Michelle Konzack wrote:
Am 2008-11-03 12:00:03, schrieb Volkan YAZICI:
I really wonder the future of ReiserFS. I don't follow kernel related
improvements (and discussions) that much, but I still don't have a
reliable information about the development issues with ReiserFS.
Somebody is saying something, and another one is duplicating it --
without giving a single grain of thought -- to others and so on. But
AFAIK, there still isn't any official (you know what I mean by
_official_) explanation related with ReiserFS. Yep, Hans Reiser did some
nasty things. But would development of Linux stop if Linus Torvalds gets
in some sort of trouble, e.g. arrested?
This is NOT the same, since ReiserFS was generaly developed by ONE KEY
PERSON "Hans Reiser" where the Linux Kernel itself has several 1000
contributors which can take over at any time...
That's a nice platitude, but reading the Kernel list for years, it just
isn't how it works.
Reality is that if the one or two people who "champion" any particular
thing disappear, the crowd deprecates their stuff after asking for
volunteers (there rarely are any), and they write something new.
If they don't write something completely new, they still "rewrite" the
whole thing, introducing a whole new series of bugs, but basically bugs
that THEY understand, instead of them reading and learning and fixing
the OLD bugs.
It never stabilizes. A 1000 monkeys all with their own agendas. That's
the kernel. Not some fantasy-world 1000 great developers who can and do
enjoy reading each other's code and working on other people's pet
projects when they're missing/gone.
Let's not sugar-coat it. The most prolific kernel folks are also those
who are paid by a company to work on it.
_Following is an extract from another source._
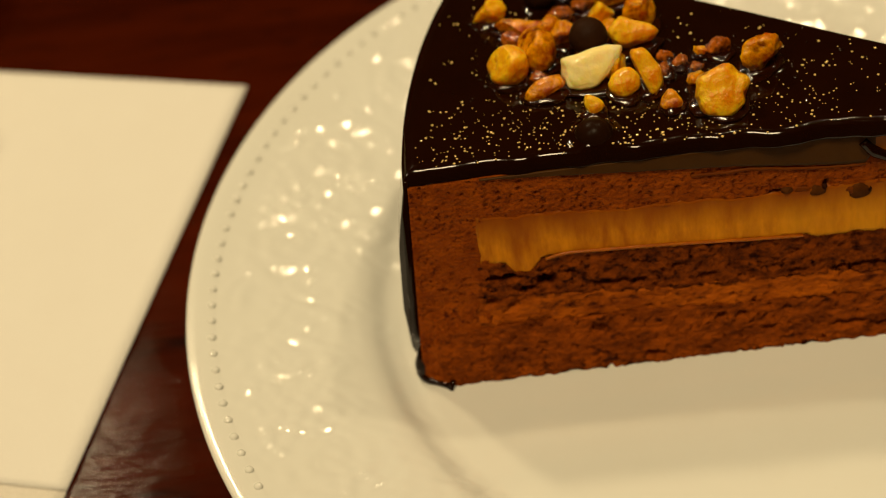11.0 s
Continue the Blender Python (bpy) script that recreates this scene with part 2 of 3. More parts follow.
def tube(points, radii, sides=10, flat=1.0):
    """A rod along points, with rounded ends; flat squeezes it upright."""
    pts = [Vector(p) for p in points]
    sections = []
    u = None
    for i, p in enumerate(pts):
        d = (pts[min(i + 1, len(pts) - 1)] - pts[max(i - 1, 0)]).normalized()
        if u is None:
            u = d.cross(Vector((0, 0, 1)))
            u = u if u.length > 0.1 else Vector((0, 1, 0))
        u = (u - d * u.dot(d)).normalized()
        w = u.cross(d).normalized()
        r = radii[i] if isinstance(radii, (list, tuple)) else radii
        sections.append([tuple(p + r * (math.cos(a) * u + flat * math.sin(a) * w)) for a in [2 * math.pi * k / sides for k in range(sides)]])
    return loft(sections)


def smooth_line(points, steps):
    """A soft line through points (Catmull-Rom)."""
    P = [Vector(p) for p in points]
    P = [2 * P[0] - P[1]] + P + [2 * P[-1] - P[-2]]
    out = []
    for i in range(1, len(P) - 2):
        for k in range(steps):
            t = k / steps
            a, b, c, d = P[i - 1], P[i], P[i + 1], P[i + 2]
            out.append(0.5 * (2 * b + (c - a) * t + (2 * a - 5 * b + 4 * c - d) * t * t + (3 * b - a - 3 * c + d) * t ** 3))
    return out + [P[-2]]


# ---- the room ----
def slab(name, x0, x1, y0, y1, z0, z1, mat, label):
    bm = bmesh.new()
    bmesh.ops.create_cube(bm, size=1)
    for v in bm.verts:
        v.co = ((x0 + x1) / 2 + v.co.x * (x1 - x0), (y0 + y1) / 2 + v.co.y * (y1 - y0), (z0 + z1) / 2 + v.co.z * (z1 - z0))
    return tagged(part(name, bm, mat, smooth=False), label, kind="structure")


slab("floor", -1600, 1600, -1600, 1600, -830, -730, WALL, "dark brown floor of the room")
slab("ceiling", -1600, 1600, -1600, 1600, 1900, 2000, WALL, "plain brown ceiling of the dim room")
slab("wall_north", -1600, 1600, 1600, 1700, -730, 1900, WALL, "plain brown wall of the dim room")
slab("wall_south", -1600, 1600, -1700, -1600, -730, 1900, WALL, "plain brown wall of the dim room")
slab("wall_east", 1600, 1700, -1600, 1600, -730, 1900, WALL, "plain brown wall of the dim room")
slab("wall_west", -1700, -1600, -1600, 1600, -730, 1900, WALL, "plain brown wall of the dim room")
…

That's been shown a number of
times via analysis of the check-ins to the source repositories du-jour,
which Linus and the kernel team change regularly also.
There's no "there" when talking about the wonderful panacea of
open-source development... it's a mess, just like every commercial
development effort I've ever seen, but with LESS management and less
motivation to leave ABI's alone for "customers", etc.